Lenders unhappy about the Consumer Financial Protection Bureau’s watered down payday lending rule could prove a bigger threat to the agency’s plans than consumer groups and state attorneys general.

Democratic state attorneys general and consumer groups have long discussed potential lawsuits if the original 2017 payday lending regulation is weakened, but are likely to have difficulty proving they have standing to sue.

The CFPB may actually be more vulnerable to a challenge from the payday industry, which is displeased with the CFPB’s proposal to keep intact restrictions on access to consumers’ bank accounts. Lenders may have both the incentive and standing to sue.

“They’re gearing up for a consumer challenge. I think they probably don’t believe that there would be an industry challenge,” Alan Kaplinsky, the co-head of Ballard Spahr LLP’s consumer financial services group, said in a Feb. 11 phone interview.

Rollback Anger

Consumer advocates and Democratic state attorneys general shredded the CFPB’s Feb. 6 proposed rule because it removed ability-to-repay provisions that were the 2017 regulation’s central tool.

The provisions would require payday, auto title and certain installment lenders to determine whether consumers could afford the short-term, high-interest credit, and put in place restrictions on the number of consecutive loans consumers could take out.

Along with the outrage came vague threats of lawsuits. “Not if I have anything to say about it,” Pennsylvania Attorney General Josh Shapiro said in Feb. 6 tweet in response to the proposal.

The CFPB appeared to be gearing up for such a challenge by including legal justifications for removing the ability to repay standards in its 171-page proposal. A senior CFPB official told reporters Feb. 6 that including such a standard was not legally mandated, as the ability to repay standard for mortgages was in the 2010 Dodd-Frank Act.

Those justifications and explanations may ultimately prove useful should the CFPB finalize its proposal but they may not be necessary to fend off a legal challenge from state attorneys general or consumer groups.

The rule’s biggest opponents “will have an uphill battle in establishing standing to bring suit,” Quyen Truong, a partner with Stroock & Stroock & Lavan LLP and a former top CFPB attorney, said in a Feb. 8 phone interview.

Direct Harm?


The CFPB would likely argue that neither Democratic state attorneys general nor consumer groups are directly harmed by the new regulation, according to Kent Barnett, a professor at the University of Georgia School of Law.

Such proof would be necessary for a challenge to make it past the initial motion to dismiss phase, Barnett added.

For consumer groups, the problem would be finding either payday loan customers or competitors, including some installment lenders with more consumer-friendly terms, that could credibly claim that the removal of the ability to repay provisions harmed them, he added.

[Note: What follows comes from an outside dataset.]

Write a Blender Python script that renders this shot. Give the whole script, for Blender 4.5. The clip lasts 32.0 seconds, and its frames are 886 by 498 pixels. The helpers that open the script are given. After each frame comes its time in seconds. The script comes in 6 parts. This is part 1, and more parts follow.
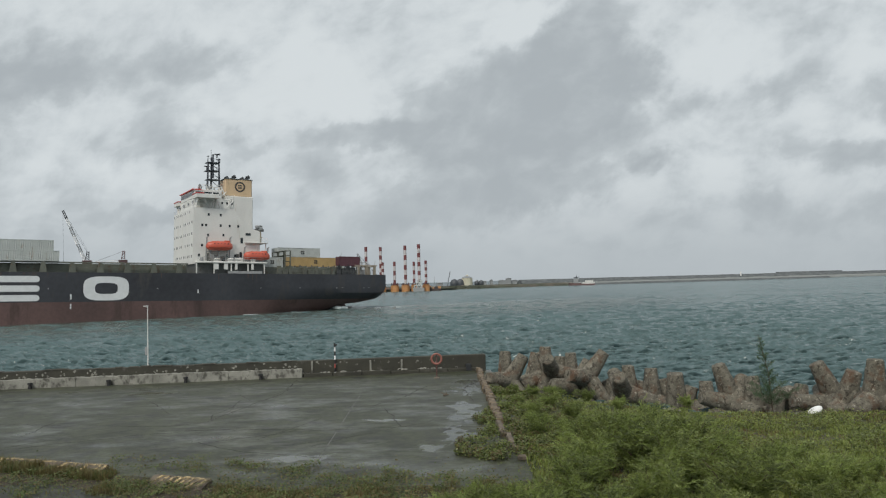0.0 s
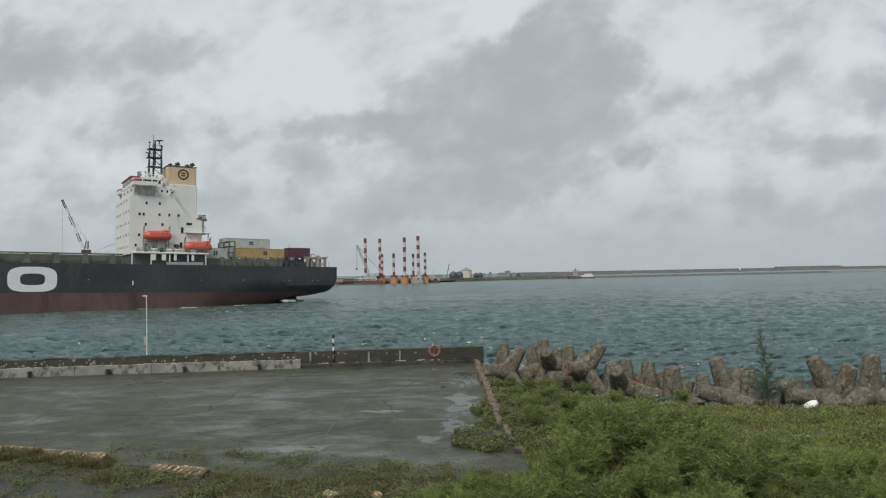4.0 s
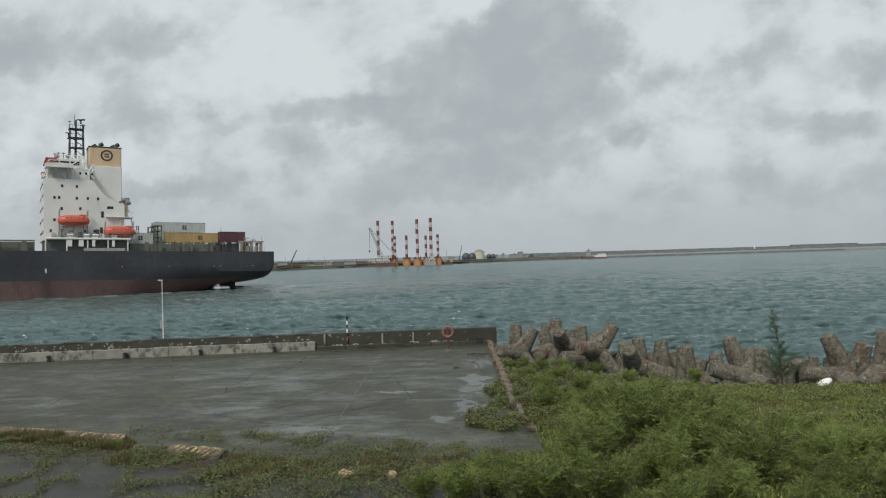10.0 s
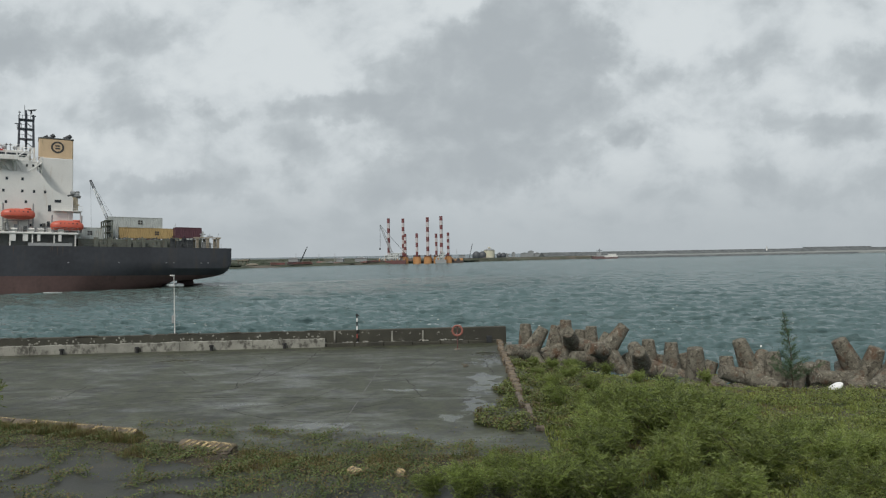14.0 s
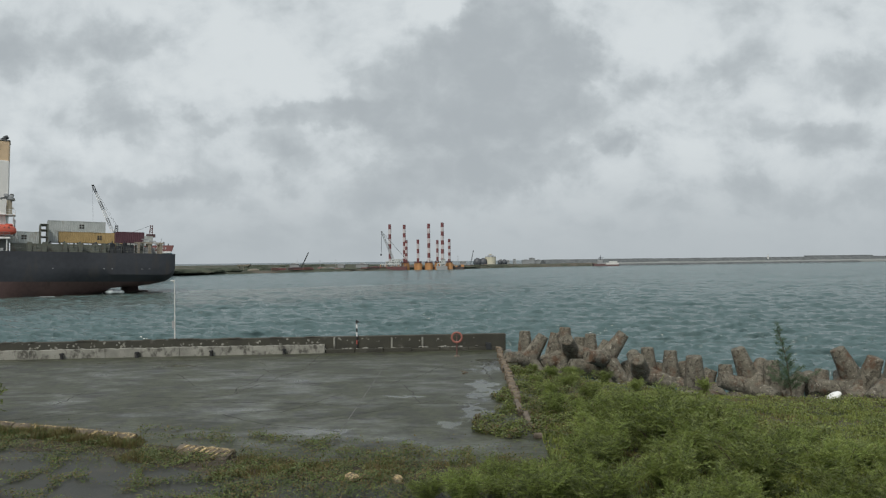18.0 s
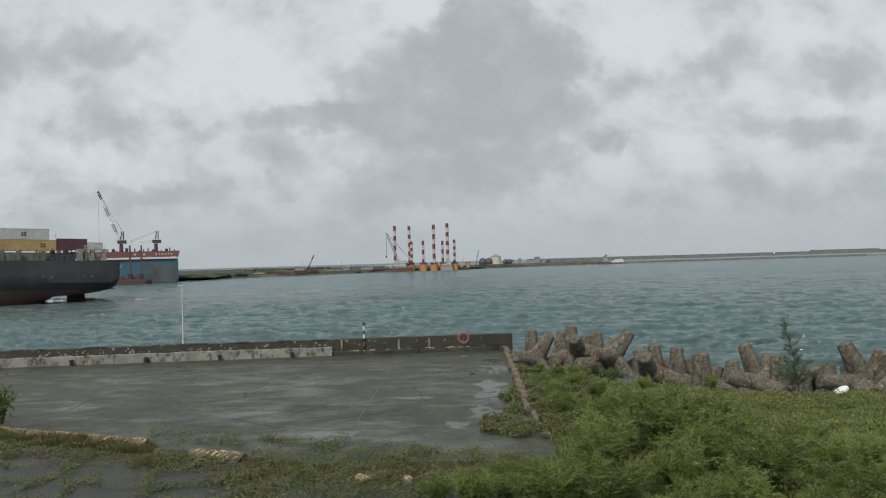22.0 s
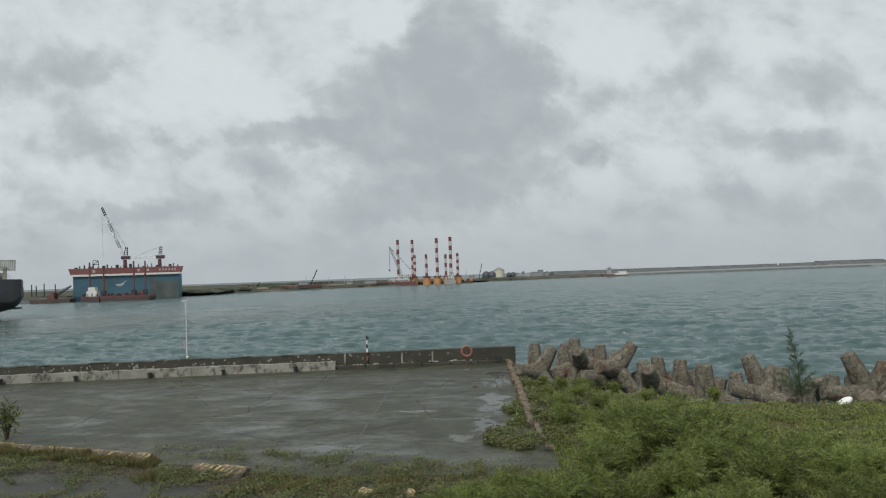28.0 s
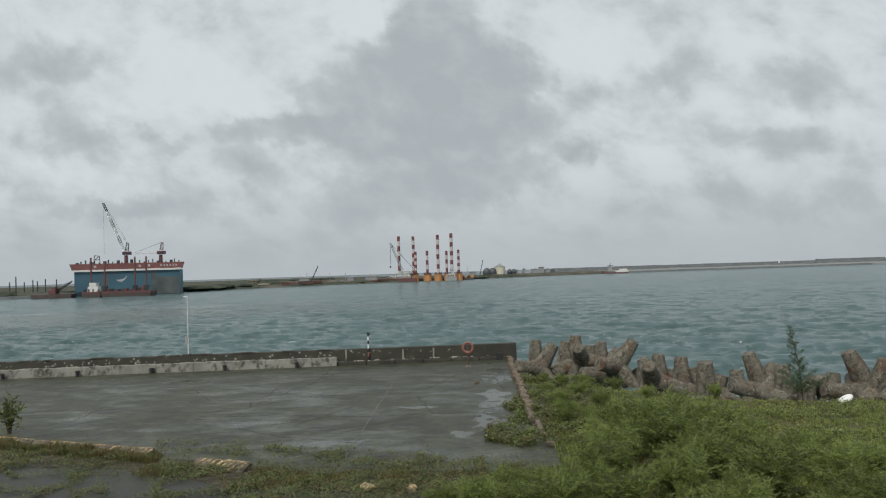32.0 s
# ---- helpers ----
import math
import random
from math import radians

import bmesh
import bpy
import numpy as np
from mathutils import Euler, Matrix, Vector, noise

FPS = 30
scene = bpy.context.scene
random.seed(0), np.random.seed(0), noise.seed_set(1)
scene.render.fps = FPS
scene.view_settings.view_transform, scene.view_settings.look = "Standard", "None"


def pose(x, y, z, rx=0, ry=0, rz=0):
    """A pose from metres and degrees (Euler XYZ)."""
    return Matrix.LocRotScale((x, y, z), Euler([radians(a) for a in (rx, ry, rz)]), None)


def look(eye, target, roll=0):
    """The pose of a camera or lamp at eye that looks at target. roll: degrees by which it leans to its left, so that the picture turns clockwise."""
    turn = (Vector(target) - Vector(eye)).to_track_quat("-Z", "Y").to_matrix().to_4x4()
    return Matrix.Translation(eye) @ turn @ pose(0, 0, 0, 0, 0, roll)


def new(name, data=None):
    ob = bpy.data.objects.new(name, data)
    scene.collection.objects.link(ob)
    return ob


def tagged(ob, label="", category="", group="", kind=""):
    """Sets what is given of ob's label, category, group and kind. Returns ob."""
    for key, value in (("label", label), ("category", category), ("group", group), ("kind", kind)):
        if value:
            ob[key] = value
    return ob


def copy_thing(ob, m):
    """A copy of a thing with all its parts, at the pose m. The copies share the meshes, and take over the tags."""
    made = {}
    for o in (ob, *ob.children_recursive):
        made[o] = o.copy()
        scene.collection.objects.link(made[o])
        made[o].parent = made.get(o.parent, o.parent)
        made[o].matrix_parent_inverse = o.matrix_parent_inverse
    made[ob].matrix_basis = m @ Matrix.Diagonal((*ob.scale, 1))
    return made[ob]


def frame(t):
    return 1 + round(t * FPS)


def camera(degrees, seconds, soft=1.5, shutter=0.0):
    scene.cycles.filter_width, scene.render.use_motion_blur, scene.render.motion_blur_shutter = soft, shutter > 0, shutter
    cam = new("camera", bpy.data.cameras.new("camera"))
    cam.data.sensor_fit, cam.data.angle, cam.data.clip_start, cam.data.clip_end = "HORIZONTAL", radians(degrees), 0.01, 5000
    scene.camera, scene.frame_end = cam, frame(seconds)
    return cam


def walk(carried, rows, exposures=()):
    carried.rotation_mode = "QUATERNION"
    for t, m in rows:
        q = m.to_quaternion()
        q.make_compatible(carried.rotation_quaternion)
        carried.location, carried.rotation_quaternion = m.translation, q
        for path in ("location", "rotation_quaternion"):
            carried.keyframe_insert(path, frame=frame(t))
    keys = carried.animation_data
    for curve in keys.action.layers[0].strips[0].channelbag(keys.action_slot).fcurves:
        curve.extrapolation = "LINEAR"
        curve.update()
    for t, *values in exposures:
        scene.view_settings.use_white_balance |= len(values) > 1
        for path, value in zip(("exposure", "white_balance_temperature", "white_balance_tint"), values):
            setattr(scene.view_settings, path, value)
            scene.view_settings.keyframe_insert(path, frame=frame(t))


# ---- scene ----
# Camera: held by hand on a raised spot, turning slowly and leaning back a little.
EXPOSURE = 0.0
cam = camera(62.0, 32.0, soft=1.2)
PATH = [  # seconds, x, y, z, yaw, pitch, roll
    (0, -0.000, 0.000, 6.900, -0.001, 2.501, -1.500),
    (0.5, -0.004, 0.010, 6.875, -0.033, 2.470, -1.370),
    (1, -0.010, 0.006, 6.888, -0.047, 2.382, -1.335),
    (1.5, -0.052, -0.003, 6.857, -0.137, 2.354, -1.271),
    (2, -0.015, -0.011, 6.884, -0.090, 2.259, -1.170),
    (2.5, -0.005, -0.051, 6.881, -0.088, 2.196, -1.092),
    (3, 0.047, -0.073, 6.897, -0.055, 2.096, -1.131),
    (3.5, 0.052, -0.094, 6.904, -0.055, 1.988, -1.082),
    (5.5, -0.088, 0.104, 6.855, 0.086, 1.721, -0.958),
    (6, -0.078, 0.143, 6.820, 0.296, 1.712, -0.839),
    (6.5, -0.081, 0.186, 6.810, 0.483, 1.589, -0.883),
    (7, -0.087, 0.134, 6.801, 0.571, 1.437, -0.987),
    (7.5, -0.074, 0.101, 6.828, 0.727, 1.135, -1.043),
    (8, -0.076, 0.111, 6.823, 0.761, 0.875, -1.331),
    (8.5, -0.047, 0.080, 6.818, 0.837, 0.574, -1.663),
    (9, -0.012, -0.004, 6.852, 0.885, 0.397, -1.738),
    (9.5, 0.022, -0.088, 6.867, 0.896, 0.410, -1.764),
    (10, 0.062, -0.139, 6.893, 0.980, 0.487, -1.650),
    (10.5, 0.096, -0.236, 6.938, 1.043, 0.597, -1.717),
    (11, 0.079, -0.376, 6.970, 1.068, 0.722, -1.524),
    (11.5, 0.110, -0.478, 6.958, 1.161, 0.897, -1.490),
    (12, 0.108, -0.418, 6.977, 1.345, 1.000, -1.334),
    (12.5, 0.086, -0.351, 6.924, 1.499, 1.026, -1.220),
    (13, 0.102, -0.293, 6.923, 1.647, 0.820, -1.166),
    (13.5, 0.036, -0.252, 6.872, 1.674, 0.656, -1.024),
    (14, 0.046, -0.201, 6.928, 1.785, 0.361, -0.965),
    (14.5, 0.088, -0.186, 6.945, 1.908, 0.278, -0.874),
    (16.5, 0.096, -0.228, 6.963, 1.889, 0.595, -0.686),
    (17, 0.102, -0.260, 6.937, 1.870, 0.740, -0.722),
    (17.5, 0.119, -0.259, 6.945, 1.890, 0.808, -0.657),
    (18, 0.124, -0.306, 6.955, 1.873, 0.858, -0.640),
    (18.5, 0.102, -0.306, 6.962, 1.912, 0.913, -0.596),
    (19, 0.101, -0.339, 6.959, 1.947, 0.858, -0.729),
    (19.5, 0.112, -0.365, 6.940, 2.030, 0.785, -0.985),
    (20, 0.087, -0.355, 6.924, 2.050, 0.696, -1.163),
    (20.5, 0.092, -0.370, 6.925, 2.146, 0.627, -1.282),
    (21, 0.098, -0.395, 6.938, 2.185, 0.647, -1.385),
    (21.5, 0.098, -0.407, 6.954, 2.226, 0.741, -1.513),
    (22, 0.116, -0.457, 6.977, 2.265, 0.916, -1.601),
    (22.5, 0.110, -0.474, 6.955, 2.269, 1.112, -1.788),
    (23, 0.112, -0.501, 6.958, 2.262, 1.375, -1.794),
    (23.5, 0.126, -0.525, 6.971, 2.274, 1.573, -1.889),
    (24, 0.126, -0.504, 6.977, 2.297, 1.732, -1.965),
    (24.5, 0.099, -0.555, 6.970, 2.281, 1.908, -1.884),
    (25, 0.103, -0.577, 6.971, 2.288, 1.977, -1.888),
    (25.5, 0.097, -0.557, 6.964, 2.332, 2.024, -1.894),
    (27.5, 0.138, -0.600, 6.966, 2.437, 2.004, -2.023),
    (28, 0.163, -0.607, 6.972, 2.478, 1.975, -1.983),
    (28.5, 0.157, -0.647, 6.979, 2.486, 1.931, -2.036),
    (29, 0.112, -0.610, 6.952, 2.485, 1.920, -1.994),
    (29.5, 0.150, -0.642, 6.989, 2.553, 1.842, -1.957),
    (30, 0.159, -0.662, 6.970, 2.560, 1.853, -1.972),
    (30.5, 0.153, -0.654, 6.966, 2.556, 1.858, -1.958),
    (31, 0.144, -0.649, 6.949, 2.554, 1.831, -1.906),
    (31.5, 0.133, -0.652, 6.958, 2.555, 1.789, -1.798),
    (32, 0.131, -0.647, 6.963, 2.557, 1.718, -1.782),
]
walk(cam, [(t, pose(x, y, z, 90 + pitch, 0, yaw) @ pose(0, 0, 0, 0, 0, roll)) for t, x, y, z, yaw, pitch, roll in PATH],
     exposures=[(0, EXPOSURE), (32, EXPOSURE)])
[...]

“Competitors standing is the strongest form of standing,” Barnett said.

State attorneys general would run into a different problem, according to Rep. Katie Porter (D-Calif.), a freshman lawmaker who was a professor at the University of California Irvine School of Law.

The CFPB’s rule change would not block states from enacting tougher payday loan restrictions or boosting enforcement under existing laws. Thirteen states have already barred payday loans, and Colorado and Ohio recently put significant restrictions on them.

“So I think one of the things we may see as a result is not states suing, but instead states stepping up their own legislative activity to try to emulate what the CFPB said it was going to do,” Porter said in a Feb. 7 interview on Capitol Hill.

Free to Challenge

Those same standing concerns will not apply to the industry, which already sued to block the original 2017 rule.

The Community Financial Services Association, a payday lending industry group, released a Feb. 6 statement blasting the CFPB for keeping restrictions on how payday lenders access consumers’ bank accounts, allowing them to collect before borrowers pay other bills.

The CFSA’s suit against the 2017 rule has been stayed, but could potentially be revived to address concerns about payment provisions. Alternatively, individual lenders could file their own, separate suit.

The CFPB sought to placate payday lenders by saying that it would review the payday rule’s payments provisions, including potentially releasing a request for information and keeping the door open to a new rule easing the payments restrictions.

If the rulemaking process drags on, payday lenders could grow impatient and sue. And the CFPB will likely have to do more than argue that the lenders do not have standing to sue.

“I wouldn’t expect a challenge immediately, but there are a lot of people very upset about it.” Kaplinsky said.